The name ‘late chunking’ is indeed somewhat of a misnomer in the sense that the technique does not partition documents into document chunks. What it actually does is to pool token embeddings (of a large context) into say sentence embeddings. The result is that your document is now represented as a sequence of sentence embeddings, each of which is informed by the other sentences in the document.

Then, you want to parition the document into chunks. Late chunking pairs really well with semantic chunking because it can use late chunking's improved sentence embeddings to find semantically more cohesive chunks. In fact, you can cast this as a binary integer programming problem and find the ‘best’ chunks this way. See RAGLite [1] for an implementation of both techniques including the formulation of semantic chunking as an optimization problem.

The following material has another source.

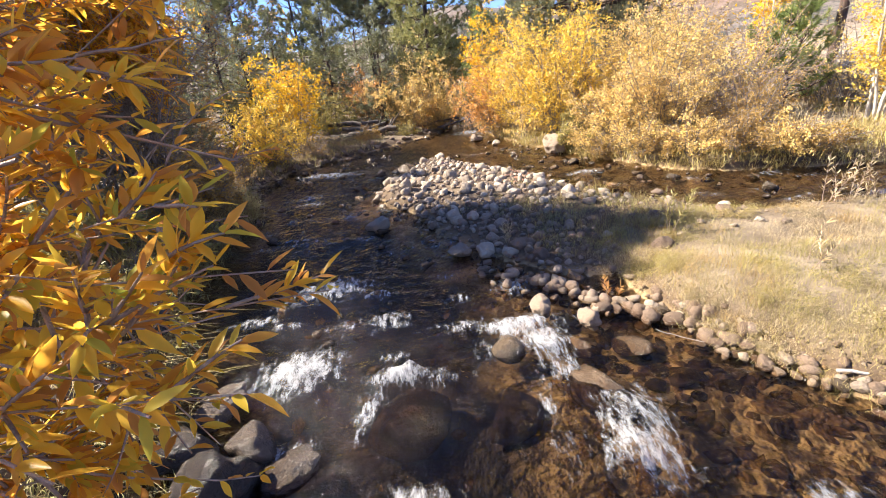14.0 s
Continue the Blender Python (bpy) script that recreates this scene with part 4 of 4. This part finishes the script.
for p in np.concatenate([scatter(80, 0.2, 3.0, 1.2, 4.3, rng, -0.28, 0.1), scatter(70, 0.2, 3.0, 1.2, 4.3, rng, -0.8, -0.2)]):
    d = float(shore([p[0]], [p[1]])[0])
    size = rnd.choice((0.06, 0.08, 0.10, 0.13)) if d > -0.12 else rnd.choice((0.10, 0.13, 0.17, 0.22))
    stone("rock", (STONES if rnd.random() < 0.08 else EDGESTONES) if d > -0.12 else WETSTONES, p[0], p[1], max(p[2], -0.05) + 0.12 * size if d > -0.12 else p[2] + 0.02 * size, size, rnd, spill)

BAND = np.array([(-0.1, 4.5), (0.4, 4.1), (0.72, 3.65), (1.1, 3.3), (1.42, 3.0), (1.6, 2.5), (1.9, 2.1)])
for i in range(190):
    s = rnd.random() * (len(BAND) - 1.001)
    p = BAND[int(s)] * (1 - s % 1) + BAND[int(s) + 1] * (s % 1)
    size = rnd.choice((0.08, 0.09, 0.11, 0.13, 0.16, 0.19))
    size *= 0.72 + 0.28 * min(max((p[1] - 2.2) / 0.8, 0), 1)
    x, y = p[0] + rnd.gauss(0, 0.09), p[1] + rnd.gauss(0, 0.09)
    stone("rock", STONES if rnd.random() < 0.12 else EDGESTONES if rnd.random() < 0.8 else WETSTONES, x, y, max(float(land([x], [y])[0]), 0.0) + 0.12 * size, size, rnd, spill)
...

Finally, you have a sequence of document chunks, each represented as a multi-vector sequence of sentence embeddings. You could choose to pool these sentence embeddings into a single embedding vector per chunk. Or, you could leave the multi-vector chunk embeddings as-is and apply a more advanced querying technique like ColBERT's MaxSim [2].

[1] https://github.com/superlinear-ai/raglite

[2] https://huggingface.co/blog/fsommers/document-similarity-col...

causal a day ago | parent [-]

What does it mean to "pool" embeddings? The first article seems to assume the reader is familiar

deepsquirrelnet a day ago | parent [-]

“Pooling” is just aggregation methods. It could mean taking max or average values, or more exotic methods like attention pooling. It’s meant to reduce the one-per-token dimensionality to one per passage or document.